The GCX in-memory XQuery engine is the first streaming XQuery engine which implements active garbage collection, a novel buffer management strategy in which both static and dynamic analysis are exploited. This technique actively purges main memory buffers at runtime based on the current status of query evaluation. In our paper, we show the various stages in evaluating composition-free XQuery with GCX. Our technique has a significant impact on reducing both main memory consumption and query execution time, as can be seen in our experiments.
Garbage collection is a well-understood technique for
automatic memory management in programming languages. The basic
principle of any garbage collector is to determine which data
objects in a program will not be accessed in the future, and
consequently, to reclaim the storage used by these objects.
A simple yet effective garbage collection strategy is reference
counting where every object counts the number of references to
it. When a reference is created to an object, its reference count is
incremented. Likewise, the reference count is decremented when a
reference is removed. Once the count reaches zero, the object is
deleted and its memory is reclaimed. A major advantage of this
approach is that the memory overhead is small.
The approach underlying active garbage collection for XQuery
engines is strongly related insofar
as each single node in the buffer keeps track whether it is still
relevant to the remaining XQuery evaluation. Instead of counting
references, we employ the concept of roles which are
assigned to nodes. Intuitively, a role serves as a metaphor for the
future relevance of a given node.
Roles are statically derived from the path expressions in the query.
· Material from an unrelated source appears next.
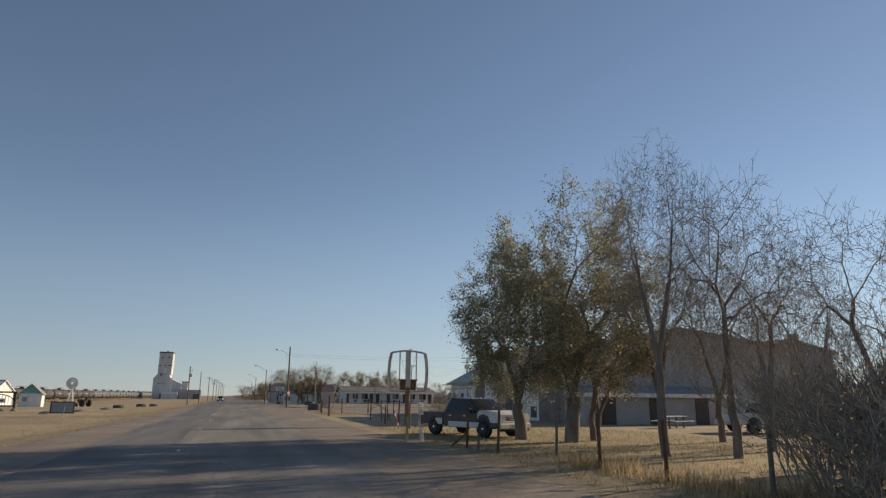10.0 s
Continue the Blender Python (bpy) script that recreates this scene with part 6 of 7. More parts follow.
for x, y, h in ((16.1, 41.0, 1.3), (19.9, 42.4, 1.2), (24.5, 43.0, 1.2), (31, 44, 1.2), (10.9, 31.0, 0.95)):
    post_thing("yard_post", x, y, h, 0.05, WOOD_OLD, "weathered post at the edge of the yard", group="yard posts")
N = thing("notice_sign", 8.15, 83.7, ground_z(8.15, 83.7), "small white notice on a thin steel post", "sign", turn=28)
part("post", Mesh().box(-0.025, 0.025, -0.012, 0.012, -0.2, 1.5), GALV, N)
nt = part("plate", Mesh().box(-0.15, 0.15, -0.024, -0.012, 1.02, 1.52), SIGN_WHITE, N, "white plate with grey writing", bevel=0.004)
for k in range(4):
    part("lettering_bar", Mesh().box(-0.11, 0.1 - 0.02 * k, -0.03, -0.024, 1.12 + 0.09 * k, 1.15 + 0.09 * k), SIGN_GREY, nt)
M = thing("marker_post", 9.62, 94.2, ground_z(9.62, 94.2), "leaning red and white striped marker post", "post", "marker posts")
foot, head = Vector((0, 0, -0.1)), Vector((-0.32, 0.1, 1.0))
for k in range(6):
    part("stripe", Mesh().tube(foot.lerp(head, k / 6), foot.lerp(head, (k + 1) / 6), 0.048, 0.048, 8), WHITE_TRIM if k in (1, 4) else RED, M, smooth=True)
post_thing("gas_marker", 7.5, 83.3, 0.95, 0.06, MOSS_TRIM, "pale yellow-green marker post by the driveway", group="marker posts")
v = solid("vent_pipe", Mesh().spin([(0.06, -0.1), (0.06, 0.3), (0.085, 0.3), (0.085, 0.4), (0.05, 0.42)], 12), WHITE_TRIM, "short white vent pipe in the grass", "pipe", smooth=True)
v.location = (8.05, 83.0, ground_z(8, 83))
post_thing("yellow_marker", -13.05, 242.4, 1.65, 0.03, YELLOW, "leaning yellow plastic marker post in dry grass", (-0.3, 1.3), "marker posts")
for k, (x, y) in enumerate([(9.15, 212.4), (9.5, 217.8), (9.7, 222.8), (15.2, 225.5)]):
    post_thing("wooden_stub_post", x, y, 0.75, 0.055, WOOD_OLD, "short weathered wooden post at the lawn edge", group="stub posts")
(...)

While reading the input stream, the XML nodes are matched against
the set of possible roles. A node can be assigned several roles when
it is used in the query in several different contexts. Moreover, a
role can be assigned to a node several times; this can happen if
queries involve XPath expressions with descendant-axes.
We demonstrate the two key principles in the GCX query engine, namely document projection and active garbage collection by an example. Consider the following query:
<x>
{for $book in //book
return ($book/author, $book/editor)}
</x>
In static analysis, we derive a projection tree where each node in this tree is associated with a "role". Intuitively,
The projection tree for our example is shown below. All nodes matched by the path expressions //book are query-relevant. They will be assigned role "r1" and stored in the main memory buffer. However, not their complete subtrees are query-relevant - only the author and editor children of a book node are buffered (with roles "r2" and "r3" respectively), and so are the nodes in their subtrees (with roles "r4" and "r5" respectively), because these nodes will have to be output. For instance, the XML document tree shown below is projected into the buffer as the tree shown on the right. The buffered nodes carry the roles that they have been assigned. Note that inner nodes, such as the "publications" node, can also be projected away.
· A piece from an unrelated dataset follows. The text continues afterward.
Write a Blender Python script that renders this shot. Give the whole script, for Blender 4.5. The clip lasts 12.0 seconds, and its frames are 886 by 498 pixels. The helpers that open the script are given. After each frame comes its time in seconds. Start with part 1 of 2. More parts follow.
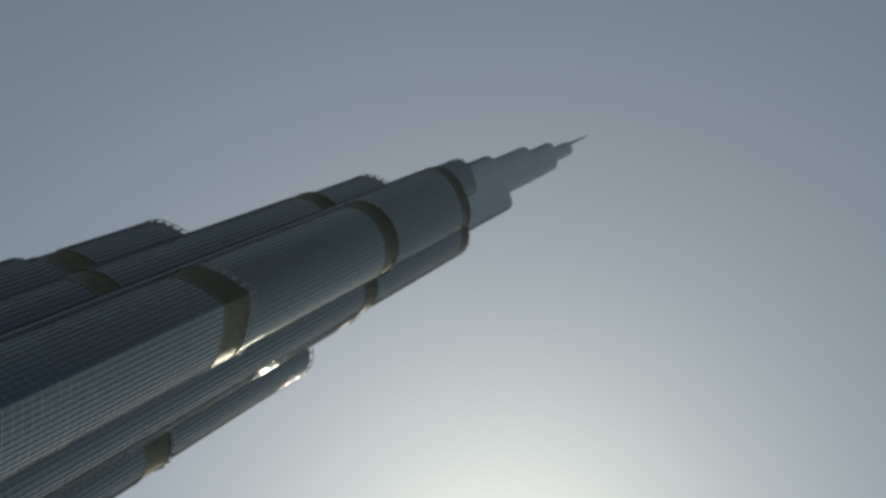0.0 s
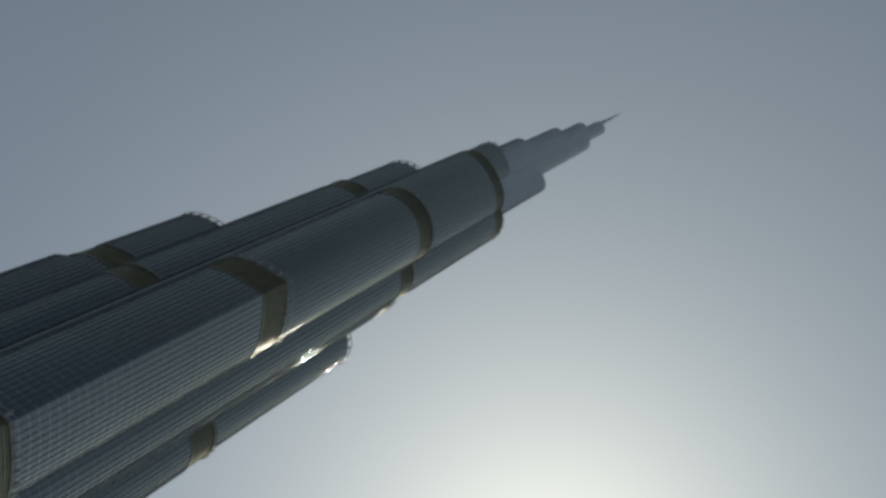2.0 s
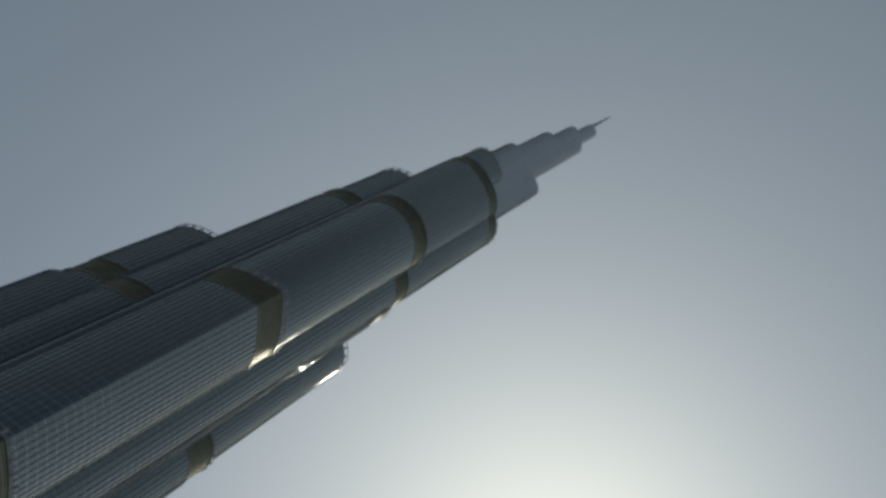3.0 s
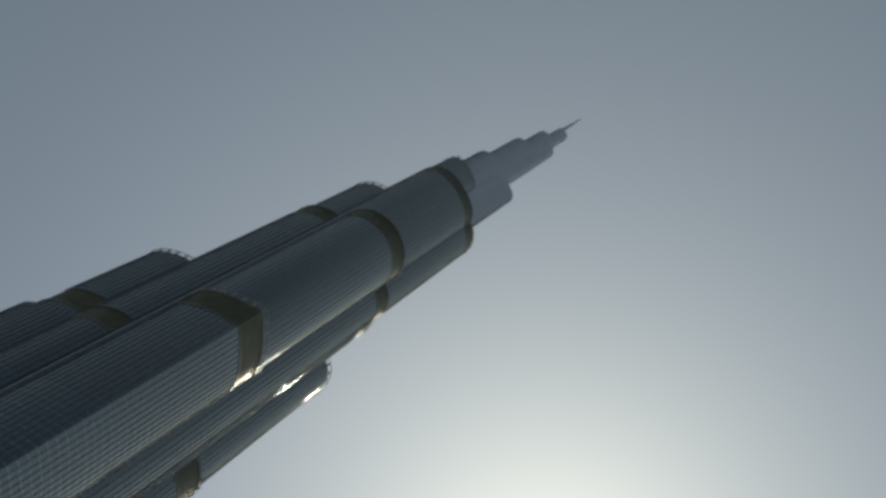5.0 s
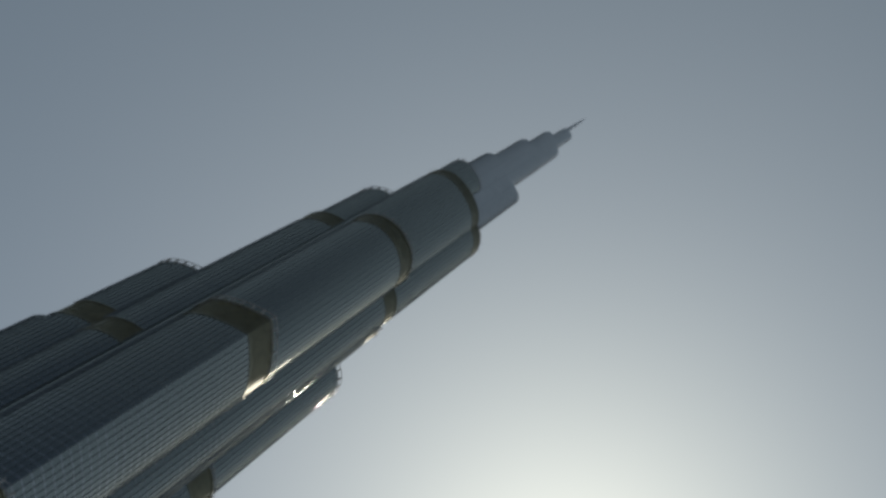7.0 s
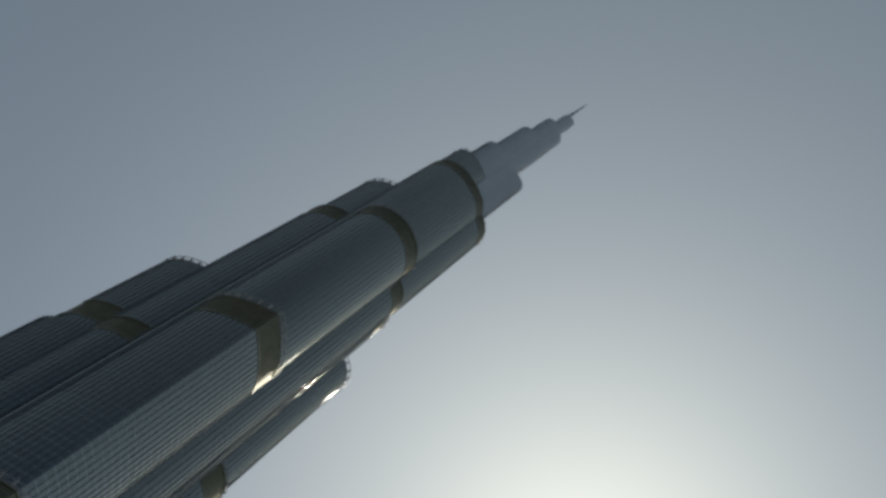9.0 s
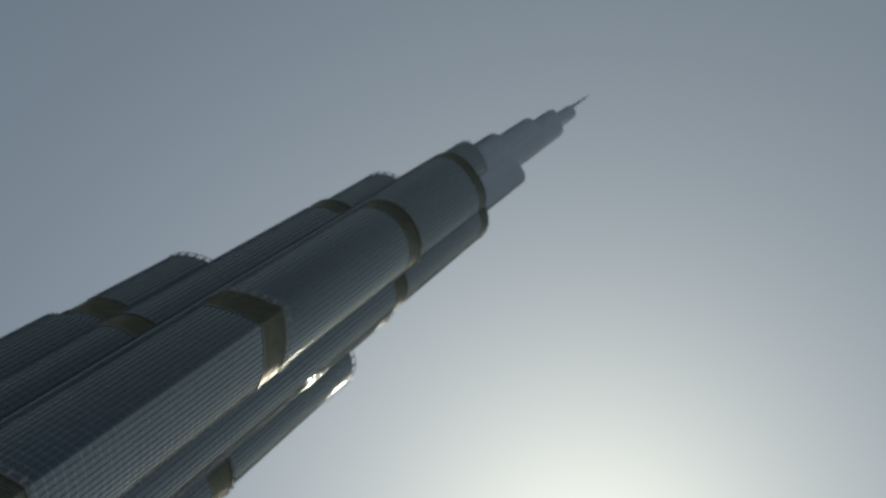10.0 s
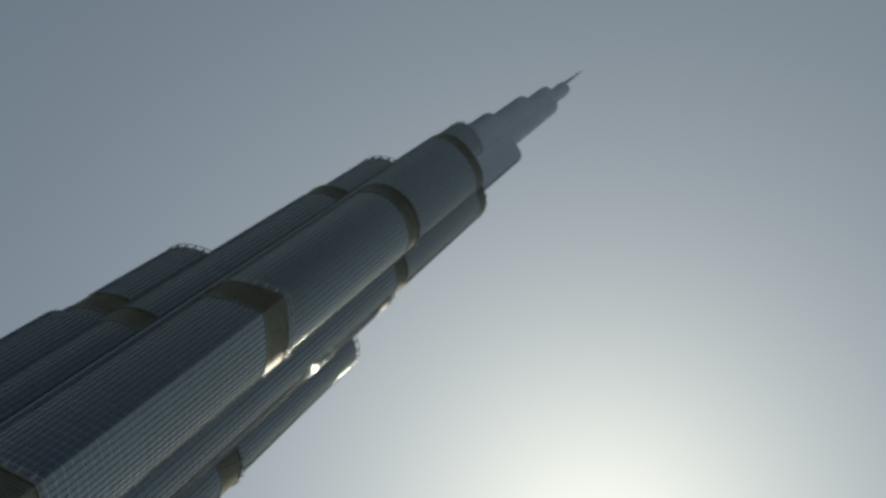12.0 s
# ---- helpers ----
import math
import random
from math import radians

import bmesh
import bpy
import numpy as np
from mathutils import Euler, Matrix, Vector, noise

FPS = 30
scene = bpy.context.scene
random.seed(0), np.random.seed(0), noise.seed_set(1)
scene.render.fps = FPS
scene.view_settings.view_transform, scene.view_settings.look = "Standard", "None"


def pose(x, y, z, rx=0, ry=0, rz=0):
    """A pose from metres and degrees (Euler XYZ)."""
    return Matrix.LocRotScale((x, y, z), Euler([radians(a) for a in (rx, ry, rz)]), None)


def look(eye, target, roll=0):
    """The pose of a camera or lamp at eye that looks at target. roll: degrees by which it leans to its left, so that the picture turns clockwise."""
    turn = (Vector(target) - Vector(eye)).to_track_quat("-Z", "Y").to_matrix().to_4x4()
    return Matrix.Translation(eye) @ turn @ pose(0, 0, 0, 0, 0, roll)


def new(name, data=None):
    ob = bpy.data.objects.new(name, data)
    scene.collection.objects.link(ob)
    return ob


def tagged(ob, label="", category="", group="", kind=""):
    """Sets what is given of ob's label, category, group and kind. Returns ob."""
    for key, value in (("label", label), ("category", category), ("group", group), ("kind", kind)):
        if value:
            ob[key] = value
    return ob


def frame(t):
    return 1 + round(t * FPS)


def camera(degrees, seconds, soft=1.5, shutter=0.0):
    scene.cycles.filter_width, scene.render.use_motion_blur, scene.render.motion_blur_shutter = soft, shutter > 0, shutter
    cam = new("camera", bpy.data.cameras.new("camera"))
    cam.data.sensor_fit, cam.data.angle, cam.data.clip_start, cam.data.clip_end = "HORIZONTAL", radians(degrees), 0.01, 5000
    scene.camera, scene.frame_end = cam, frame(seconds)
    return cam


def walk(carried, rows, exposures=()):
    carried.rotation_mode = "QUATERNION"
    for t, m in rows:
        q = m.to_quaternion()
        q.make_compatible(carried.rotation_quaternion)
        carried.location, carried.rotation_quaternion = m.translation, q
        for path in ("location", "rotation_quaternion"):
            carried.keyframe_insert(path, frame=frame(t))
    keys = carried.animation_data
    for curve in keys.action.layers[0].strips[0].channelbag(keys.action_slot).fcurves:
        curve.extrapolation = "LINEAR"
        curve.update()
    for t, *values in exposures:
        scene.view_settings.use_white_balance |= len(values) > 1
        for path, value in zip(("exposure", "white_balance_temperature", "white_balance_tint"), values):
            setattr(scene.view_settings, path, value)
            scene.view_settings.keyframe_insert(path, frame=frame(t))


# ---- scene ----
# ---------------------------------------------------------------- camera
EYE_X, EYE_Y, EYE_Z = 0.0, -294.9, 1.6
cam = camera(50.0, 12.0, soft=3.4)
walk(cam, [
    (0, pose(EYE_X, EYE_Y, EYE_Z, 164.020, -26.217, -62.067)),
    (0.5, pose(EYE_X, EYE_Y, EYE_Z, 163.624, -26.375, -61.505)),
    (1, pose(EYE_X, EYE_Y, EYE_Z, 163.305, -26.611, -60.708)),
    (1.5, pose(EYE_X, EYE_Y, EYE_Z, 162.889, -27.137, -60.186)),
    (2, pose(EYE_X, EYE_Y, EYE_Z, 161.927, -27.710, -59.544)),
    (2.5, pose(EYE_X, EYE_Y, EYE_Z, 161.789, -27.649, -59.106)),
    (3, pose(EYE_X, EYE_Y, EYE_Z, 161.735, -26.987, -58.291)),
    (3.5, pose(EYE_X, EYE_Y, EYE_Z, 161.854, -26.039, -57.580)),
    (5.5, pose(EYE_X, EYE_Y, EYE_Z, 160.998, -24.529, -55.187)),
    (6, pose(EYE_X, EYE_Y, EYE_Z, 160.743, -24.494, -54.965)),
    (6.5, pose(EYE_X, EYE_Y, EYE_Z, 160.630, -24.605, -54.483)),
    (7, pose(EYE_X, EYE_Y, EYE_Z, 160.653, -24.670, -53.879)),
    (9, pose(EYE_X, EYE_Y, EYE_Z, 159.323, -24.423, -52.123)),
    (9.5, pose(EYE_X, EYE_Y, EYE_Z, 158.957, -24.442, -51.792)),
    (10, pose(EYE_X, EYE_Y, EYE_Z, 158.538, -24.363, -51.277)),
    (10.5, pose(EYE_X, EYE_Y, EYE_Z, 157.948, -24.004, -50.687)),
    (11, pose(EYE_X, EYE_Y, EYE_Z, 156.974, -23.675, -50.006)),
    (11.5, pose(EYE_X, EYE_Y, EYE_Z, 156.504, -23.566, -49.446)),
    (12, pose(EYE_X, EYE_Y, EYE_Z, 156.513, -23.459, -49.020)),
])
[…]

While the idea of XML document projection has been proposed before (e.g. Marian and Simeon in their VLDB 2003 paper), our novel concept of assigning roles to buffered nodes allows us to dynamically purge nodes from the main memory buffer. At runtime, roles are removed from the buffered nodes as the query is evaluated. We say that roles are "signed off". The query evaluator signals this to the buffer by issuing "signOff"-statements. To this aim, the query is statically rewritten as follows:
<x>
{for $book in //book
return
(for $a in $book/author
return ($a, signOff($a,r2), signOff($a/descendant-or-self::node(), r4)),
for $e in $book/editor
return ($e, signOff($e, r3), signOff($e/descendant-or-self::node(), r5),
signOff($book, r1))}
</x>
For instance, after the author node (bound by variable $a) has been output, it loses
role "r2". Moreover, the author node and all of its descendants lose role "r4". As
these nodes are then without roles, they can be safely purged from the buffer by the garbage collector.
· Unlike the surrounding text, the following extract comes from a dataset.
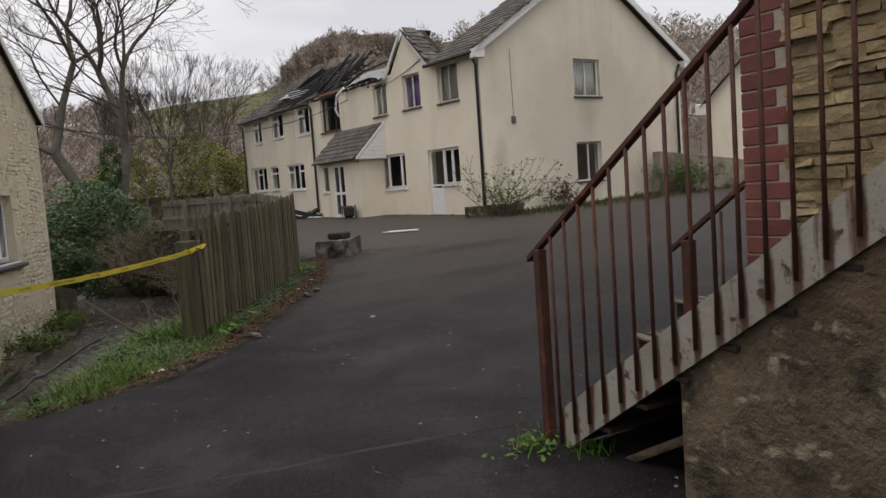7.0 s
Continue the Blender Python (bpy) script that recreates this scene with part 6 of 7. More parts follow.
def brambles(name, m, r, h, n, label, seed, leaf=0, lmat=None, mat=None, lsize=0.06):
    ob = thing(name, m, label, "bush")
    rng = random.Random(seed)
    bm = bmesh.new()
    tips = []
    for _ in range(n):
        a, q = rng.uniform(0, 6.283), r * rng.random() ** 0.6
        p = Vector((math.cos(a) * q, math.sin(a) * q, -0.1))
        d = Vector((rng.gauss(0, .35), rng.gauss(0, .35), 1)).normalized()
        L = h * rng.uniform(0.4, 1.05)
        pts = [p]
        for i in range(4):
            d = (d + Vector((rng.gauss(0, .28), rng.gauss(0, .28), -0.16))).normalized()
            pts.append(pts[-1] + d * L / 4)
        sweep(bm, pts, [0.010, 0.008, 0.006, 0.005, 0.003], 3, cap=False)
        for k in (2, 3):
            e = (d + Vector((rng.gauss(0, .7), rng.gauss(0, .7), rng.gauss(0.2, .5)))).normalized()
            sweep(bm, [pts[k], pts[k] + e * L * 0.25], [0.005, 0.002], 3, cap=False)
            tips.append(pts[k] + e * L * 0.2)
        tips += pts[2:]
    part("branchwork", bm, mat or M_DEAD, ob)["kind"] = "stuff"
    if leaf:
        sp = [rng.choice(tips) + Vector((rng.gauss(0, .05), rng.gauss(0, .05), rng.gauss(0, .05))) for _ in range(leaf)]
        mesh_stuff("foliage", *leaves(sp, lsize, seed + 3), lmat or M_COVER, parent=ob)
    return ob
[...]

The garbage collector monitors the buffer during query evaluation and removes those nodes that
have lost all their roles (provided their descendants do not carry any roles anymore either).
By an interleaved interplay between document projection, query evaluation, and garbage collection, a streaming XQuery evaluation is achieved where buffers are continuously filled and purged. Our performance results show the effectiveness of this approach.